Ces deux tableaux si différents l’un de l’autre montrent chez M. Ziégler un esprit inquiet, chercheur, toujours en quête de nouvelles voies. — Certes, le peintre de Giotto, du Saint Georges, du Saint Luc peignant la Vierge, etc., n’avait qu’à suivre le chemin où ses premiers pas s’étaient empreints si fortement, et n’avait pas besoin de se mettre à la poursuite d’autres théories et d’autres manières: eh bien! chaque année il se lance après un nouveau rêve, et ne garde de lui que cette précision de touche et cette maestria de pinceau à laquelle on le reconnaît toujours. La peinture même ne lui suffit pas, et jetant sa palette de côté il cherche le galbe d’un vase et le profil d’une anse. Moins spirituel et moins ingénieux, il serait peut-être un plus grand peintre. Il a trop cédé aux curiosités de son esprit et disséminé de puissantes facultés d’invention et d’exécution.
Le même sujet de la Vision de Jacob a été traité dans des dimensions colossales par un peintre bavarois récemment naturalisé français, M. Laëmlein. Il y a du mérite et de l’originalité dans cette grande toile, placée trop haut pour que l’on puisse apprécier sûrement les finesses de l’exécution: le Jacob renversé en arrière palpite bien sous la vision; les anges et les figures mystiques ont des tournures assez fières et se campent sur les marches de l’escalier avec une certaine crânerie strapassée, et un certain goût, contourné, demi-florentin, demi-rococo, saupoudré d’un peu de Cornelius, qui ne manquent pas d’effet et de ragoût.
Cette tendance à imiter le faire de l’ancienne école française ou des maîtres de la décadence italienne se retrouverait dans beaucoup d’autres tableaux. Nous ne voyons pas là grand mal.

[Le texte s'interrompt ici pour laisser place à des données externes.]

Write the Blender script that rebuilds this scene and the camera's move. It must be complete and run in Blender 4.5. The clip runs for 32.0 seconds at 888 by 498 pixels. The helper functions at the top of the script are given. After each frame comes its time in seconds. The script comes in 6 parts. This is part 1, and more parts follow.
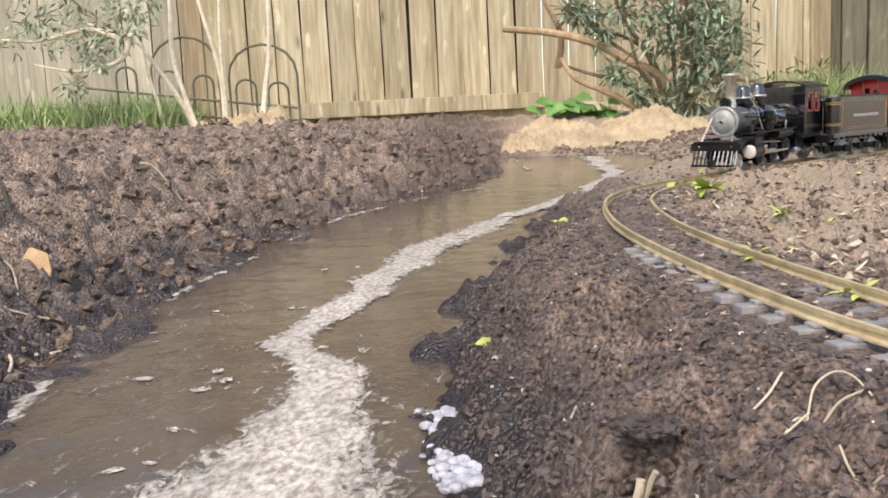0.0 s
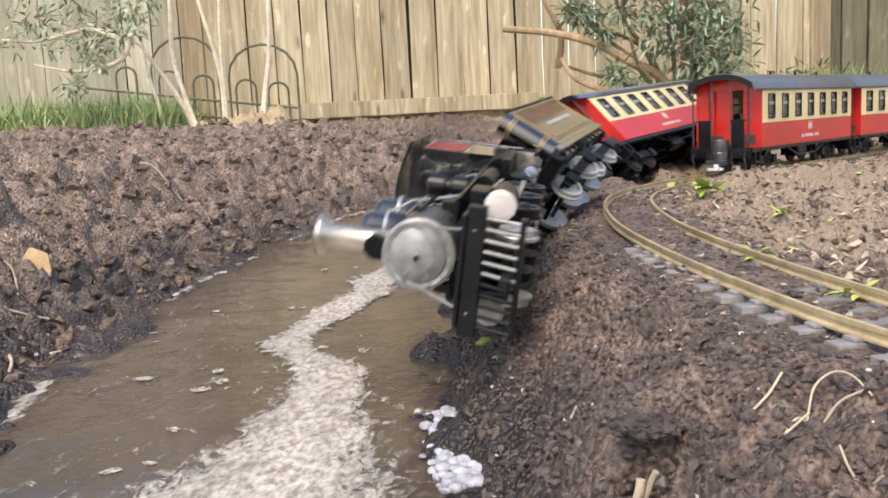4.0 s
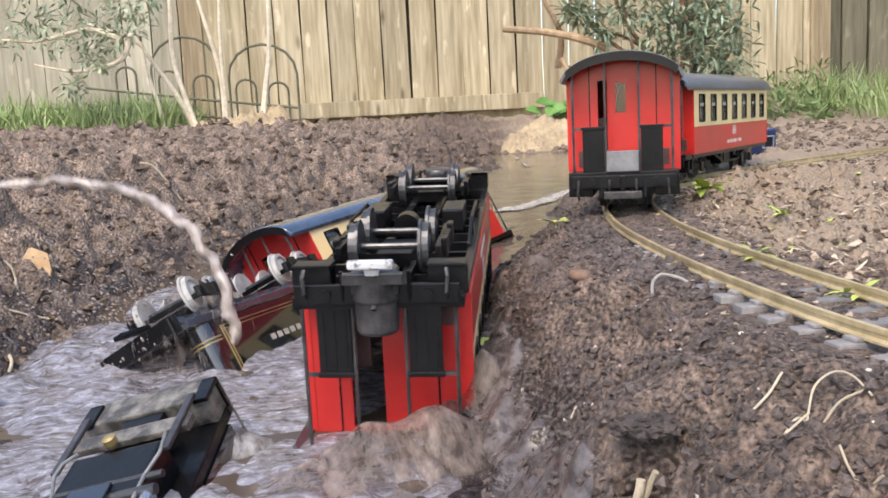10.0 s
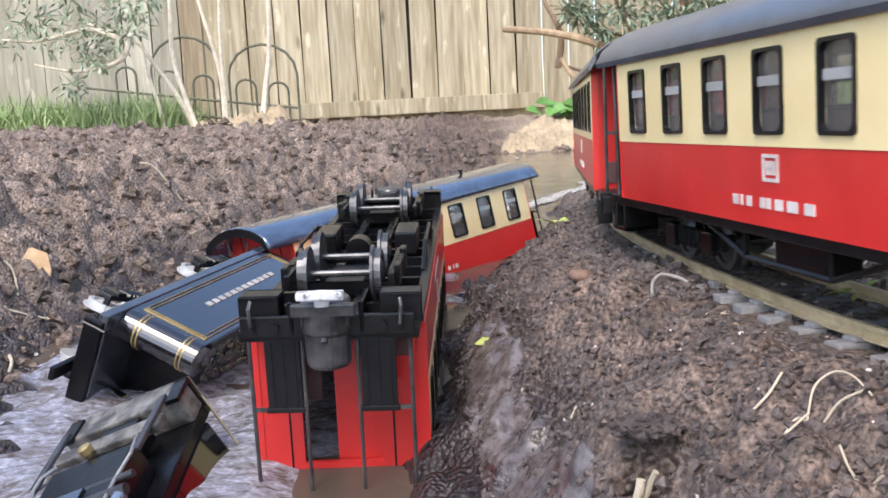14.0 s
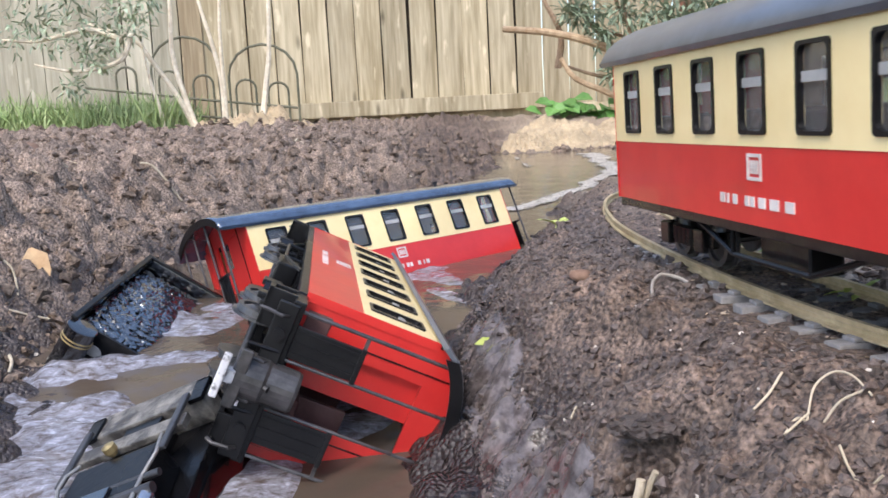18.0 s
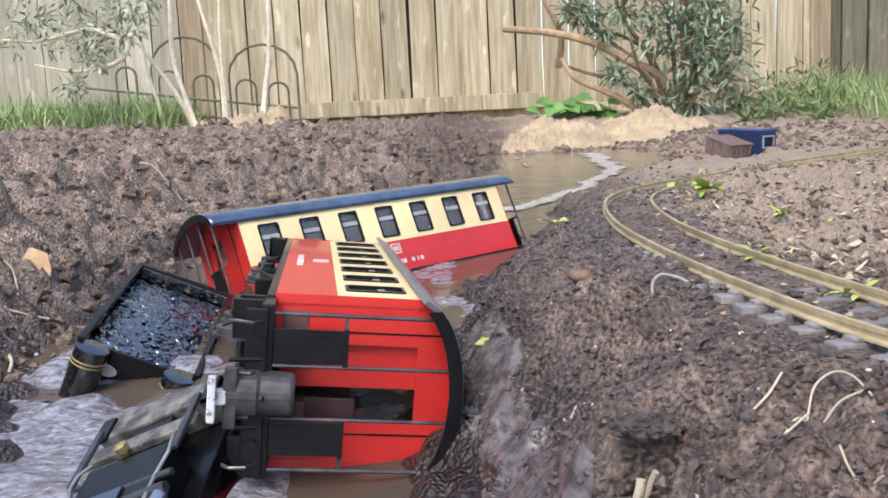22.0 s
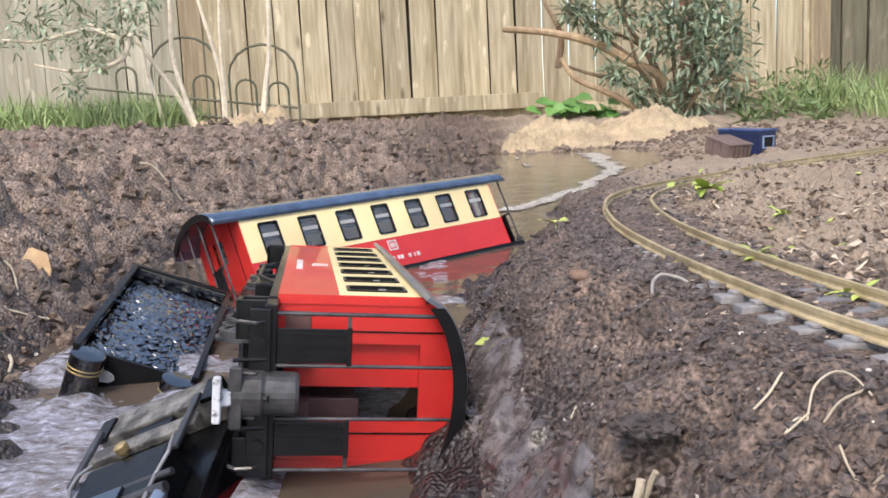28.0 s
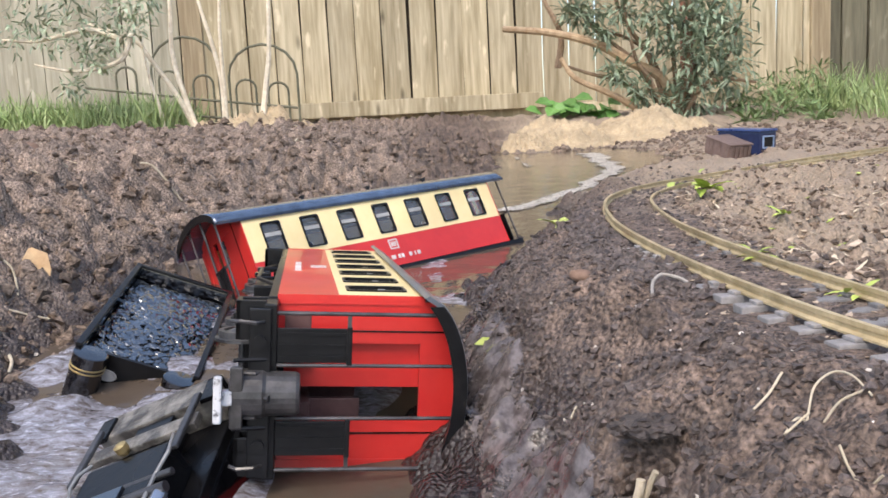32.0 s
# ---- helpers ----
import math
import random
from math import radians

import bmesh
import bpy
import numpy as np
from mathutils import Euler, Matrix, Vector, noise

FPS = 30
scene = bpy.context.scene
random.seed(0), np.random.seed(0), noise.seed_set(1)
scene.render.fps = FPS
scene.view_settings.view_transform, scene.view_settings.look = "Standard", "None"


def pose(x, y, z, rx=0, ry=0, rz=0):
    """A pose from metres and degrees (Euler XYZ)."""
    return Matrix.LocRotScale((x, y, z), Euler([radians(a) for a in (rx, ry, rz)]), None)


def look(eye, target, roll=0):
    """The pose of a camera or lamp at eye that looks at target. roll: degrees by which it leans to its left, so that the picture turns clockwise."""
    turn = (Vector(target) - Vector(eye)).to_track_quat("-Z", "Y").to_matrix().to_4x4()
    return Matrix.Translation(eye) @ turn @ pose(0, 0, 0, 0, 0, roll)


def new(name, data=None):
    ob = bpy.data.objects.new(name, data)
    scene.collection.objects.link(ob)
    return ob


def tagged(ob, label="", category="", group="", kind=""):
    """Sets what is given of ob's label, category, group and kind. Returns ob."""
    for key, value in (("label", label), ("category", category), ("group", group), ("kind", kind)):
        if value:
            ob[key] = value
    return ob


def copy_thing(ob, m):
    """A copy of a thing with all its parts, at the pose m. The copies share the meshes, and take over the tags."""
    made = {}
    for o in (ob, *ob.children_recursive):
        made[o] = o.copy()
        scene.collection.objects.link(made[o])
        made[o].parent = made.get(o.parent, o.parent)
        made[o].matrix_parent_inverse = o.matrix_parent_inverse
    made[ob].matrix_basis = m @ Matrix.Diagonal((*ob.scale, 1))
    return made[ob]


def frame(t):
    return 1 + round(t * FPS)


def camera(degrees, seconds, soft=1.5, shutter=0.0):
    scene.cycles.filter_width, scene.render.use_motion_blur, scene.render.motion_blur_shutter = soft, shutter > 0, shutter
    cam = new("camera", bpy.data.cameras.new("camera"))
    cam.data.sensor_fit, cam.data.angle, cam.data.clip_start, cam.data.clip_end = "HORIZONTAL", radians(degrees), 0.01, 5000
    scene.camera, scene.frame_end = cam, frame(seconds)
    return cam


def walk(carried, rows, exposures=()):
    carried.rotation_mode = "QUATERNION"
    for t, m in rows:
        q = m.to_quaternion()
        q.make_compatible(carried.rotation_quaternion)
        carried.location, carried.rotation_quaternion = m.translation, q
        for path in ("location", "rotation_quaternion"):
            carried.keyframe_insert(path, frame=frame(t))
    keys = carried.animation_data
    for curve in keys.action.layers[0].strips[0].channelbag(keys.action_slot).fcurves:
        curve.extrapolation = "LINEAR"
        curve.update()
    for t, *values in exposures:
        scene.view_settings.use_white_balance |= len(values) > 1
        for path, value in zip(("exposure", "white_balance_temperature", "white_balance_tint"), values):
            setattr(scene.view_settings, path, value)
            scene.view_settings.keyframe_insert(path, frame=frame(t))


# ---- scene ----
EYE = (0.0, 0.0, 0.0898)
cam = camera(52.8, 32.0, soft=1.65, shutter=0.5)
VIEW = look(EYE, (0.0, 0.990134, 0.0898 - 0.140123), -2.9)
walk(cam, [(0.0, VIEW), (32.0, VIEW)], [(0.0, 1.18, 7300, 11), (7.0, 1.18, 7250, 11), (10.0, 1.24, 7000, 11), (12.0, 1.36, 6700, 11), (14.0, 1.38, 6400, 11), (17.0, 1.3, 6450, 11), (20.0, 1.22, 6400, 11), (23.0, 1.2, 6550, 11), (28.0, 1.18, 6850, 11), (32.0, 1.18, 6850, 11)])

# ---- sky and sun ----
sky_world = bpy.data.worlds.new("sky")
scene.world = sky_world
sky_world.use_nodes = True
wn = sky_world.node_tree.nodes
sky = wn.new("ShaderNodeTexSky")
sky.sky_type = "NISHITA"
sky.sun_disc = False
sky.sun_elevation = radians(52)
sky.sun_rotation = radians(200)
sky.air_density = 1.0
sky.dust_density = 2.0
sky.ozone_density = 1.0
wn["Background"].inputs["Strength"].default_value = 0.15
sky_world.node_tree.links.new(sky.outputs[0], wn["Background"].inputs[0])
sun_data = bpy.data.lights.new("sun", "SUN")
sun_data.energy = 0.9
sun_data.angle = radians(20)
sun_data.color = (1.0, 0.95, 0.87)
sun = new("sun", sun_data)
sun.matrix_world = look((-1.2, -2.4, 4.0), (0, 0, 0))


# ---- materials ----
def mat(name, col, col2=None, rough=0.6, metal=0.0, scale=60.0, bump=0.0, spread=0.0, detail=6.0, contrast=(0.35, 0.65), clear=0.0, sheen=0.5):
    """A surface of two colours mixed by grain at two sizes, with fine relief; spread: difference from piece to piece."""
    m = bpy.data.materials.new(name)
    m.use_nodes = True
    n, l = m.node_tree.nodes, m.node_tree.links
    b = n["Principled BSDF"]
    b.inputs["Roughness"].default_value = rough
    b.inputs["Metallic"].default_value = metal
    b.inputs["Coat Weight"].default_value = clear
    b.inputs["Specular IOR Level"].default_value = sheen
    tc = n.new("ShaderNodeTexCoord")
    tx = n.new("ShaderNodeTexNoise")
    tx.inputs["Scale"].default_value = scale
    tx.inputs["Detail"].default_value = detail
    tx.inputs["Roughness"].default_value = 0.65
    l.new(tc.outputs["Object"], tx.inputs["Vector"])
    rp = n.new("ShaderNodeValToRGB")
    rp.color_ramp.elements[0].position, rp.color_ramp.elements[1].position = contrast
    rp.color_ramp.elements[0].color = (*col, 1)
    rp.color_ramp.elements[1].color = (*(col2 or tuple(c * 0.7 for c in col)), 1)
    l.new(tx.outputs["Fac"], rp.inputs["Fac"])
    out = rp.outputs["Color"]
    big = n.new("ShaderNodeTexNoise")
    big.inputs["Scale"].default_value = scale * 0.13
    big.inputs["Detail"].default_value = 3
    l.new(tc.outputs["Object"], big.inputs["Vector"])
    hv = n.new("ShaderNodeHueSaturation")
    mr = n.new("ShaderNodeMapRange")
    mr.inputs["From Min"].default_value, mr.inputs["From Max"].default_value = 0.3, 0.7
    mr.inputs["To Min"].default_value, mr.inputs["To Max"].default_value = 0.8, 1.2
    l.new(big.outputs["Fac"], mr.inputs["Value"])
    val = mr.outputs["Result"]
    if spread:
        oi = n.new("ShaderNodeObjectInfo")
        gi = n.new("ShaderNodeNewGeometry")
        ad = n.new("ShaderNodeMath")
        ad.operation = "ADD"
        l.new(oi.outputs["Random"], ad.inputs[0])
        l.new(gi.outputs["Random Per Island"], ad.inputs[1])
        m2 = n.new("ShaderNodeMapRange")
        m2.inputs["From Max"].default_value = 2.0
        m2.inputs["To Min"].default_value, m2.inputs["To Max"].default_value = 1 - spread, 1 + spread
        l.new(ad.outputs[0], m2.inputs["Value"])
        mu = n.new("ShaderNodeMath")
        mu.operation = "MULTIPLY"
        l.new(val, mu.inputs[0])
        l.new(m2.outputs["Result"], mu.inputs[1])
        val = mu.outputs[0]
    l.new(val, hv.inputs["Value"])
    l.new(out, hv.inputs["Color"])
    l.new(hv.outputs["Color"], b.inputs["Base Color"])
    rr = n.new("ShaderNodeMapRange")
    rr.inputs["To Min"].default_value, rr.inputs["To Max"].default_value = max(0.02, rough - 0.15), min(1, rough + 0.15)
    l.new(big.outputs["Fac"], rr.inputs["Value"])
    l.new(rr.outputs["Result"], b.inputs["Roughness"])
    if bump:
        bp = n.new("ShaderNodeBump")
        bp.inputs["Strength"].default_value = bump
        bp.inputs["Distance"].default_value = 0.3 / scale
        l.new(tx.outputs["Fac"], bp.inputs["Height"])
        l.new(bp.outputs["Normal"], b.inputs["Normal"])
    return m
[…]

Ces peintres, beaucoup trop méprisés, possédaient des qualités nombreuses, la facilité, l’abondance, la souplesse, le mouvement, et c’était encore des hommes prodigieusement doués que Luca Jordano, Pietre de Cortone, Tiepolo, Carle Maratte, en Italie, et, en France, Jouvenet, Mignard, Subleyras, Natoire, Lemoine, et les autres flamboyants.
M. Hippolyte Flandrin, qui nous a donné cette année un Napoléon si roide, si perpendiculaire, aurait bien fait de les étudier pour s’assouplir un peu.
Quelle étrange aberration que cette figure sans vie, sans couleur, sans modelé, plaquée sur ce fond d’indigo, hissée sur cette espèce de chaise de pierre ou de bois soutenue par un terrain jaunâtre! Dans quel monde cela se passe-t-il? est-ce dans Saturne ou dans Mercure? Assurément, ce n’est pas dans notre globe sublunaire. — Voilà où les conséquences excessives d’une idée systématique peuvent conduire un homme de talent, car il y a même dans cette désastreuse toile beaucoup de science et de mérite.
Nous n’insisterons pas davantage. M. Hippolyte Flandrin a fait les belles peintures murales de Saint-Germain-des-Prés, le meilleur travail et le mieux approprié à sa destination qui, depuis longtemps, ait été exécuté dans les églises. Son Christ entrant à Jérusalem, et se traînant sur le chemin de la croix, demande grâce pour son Napoléon. Et d’ailleurs, nous ne saurions garder rancune au peintre de ces adorables portraits de femme, devant lesquels nous avons passé, aux précédents Salons, tant de douces heures de contemplation silencieuse.